RED-HOT AND RIGHTEOUS: THE URBAN RELIGION OF THE SALVATION ARMY By Diane Winston Harvard University Press 253 pp., $27.95
The casual bookstore browser might not expect a history of the Salvation Army to be illustrated by a picture of Mae West.
But there she is, with Cary Grant, in a shot from the 1931 movie "She Done Him Wrong." Grant played a Salvation Army officer, and West played an underworld chanteuse whom he tried to woo and win back to the side of virtue and wedlock.
This is only one surprising example that New York University scholar Diane Winston identifies of the Army turning up in popular culture - and particularly in New York City.
"Upon arriving in New York in 1880," she writes, "The Salvation Army staked a claim to city life as no religious group had done before.... A living metaphor bent on territorial conquest, its members regularly occupied city thoroughfares. Commanded by Holiness theology to transform the secular world into the Kingdom of God, Salvationists marched up the avenues and down the boulevards - even raiding brothels, saloons, and dance halls - in pursuit of lost souls. Their 'Cathedral of the Open Air,' a figurative canopy spread over the city, turned all of New York into sanctified ground."
This book, written from the perspective of an outsider, though an obviously admiring one, is full of interesting bits, such as the history of the Christmastime red kettles and a discussion of the coffee and doughnuts Salvation Army "lassies" distributed to World War I doughboys as a form of "secular communion."
But the book also explores much broader cultural history, such as how the Salvationists' pursuit of lost souls engaged them in many of the major issues of their day: economic development and social justice, for example.
In the years around the turn of the century, big business was booming, but with evidently little "trickle-down" effect: A 1900 survey by the United States Industrial Commission found that between 60 and 88 percent of Americans were poor or very poor.

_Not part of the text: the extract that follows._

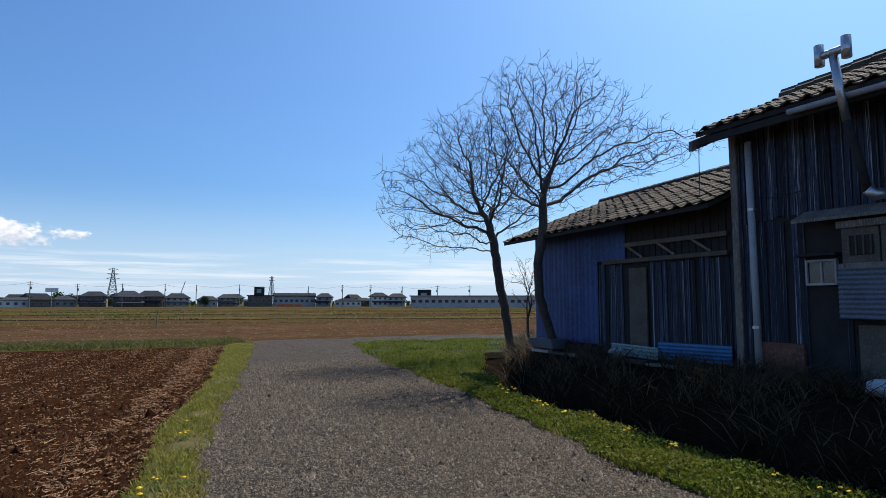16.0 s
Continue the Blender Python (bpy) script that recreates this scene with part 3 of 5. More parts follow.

Salvationists countered these pressures with policies to strengthen families and put people to work - within their own shelters if necessary. They were not uncomfortable with capitalism per se, however, and numbered some of the country's leading industrialists and merchant princes among their strong supporters.
The Salvation Army was also on the front lines of women's struggle for a new place in the world. Built on a military metaphor, the Salvation Army presented an obviously "masculine" face of Christianity. But at a time when women were discouraged from even reading the Bible in public, the Army's women preachers were a radical new development.
One leading female Army officer who encouraged her male colleagues to learn to cook and sew was on to one of the home truths of 20th-century feminism: There will be no real revolution until men share in the housework.
The mission and marketing aspects of the Army's story sound even more contemporary. Salvationists adopted a posture of service to humanity both as an end in itself and as a way to win souls.
When some of their methods turned out not to win souls, they kept up anyway - because it was the right thing to do. But they also changed their methods to respond to new demands. This aspect of their story will be particularly relevant for any religious or service organization trying to ensure that its mission remains timely and relevant.
*Ruth Walker is the Monitor's correspondent in Toronto.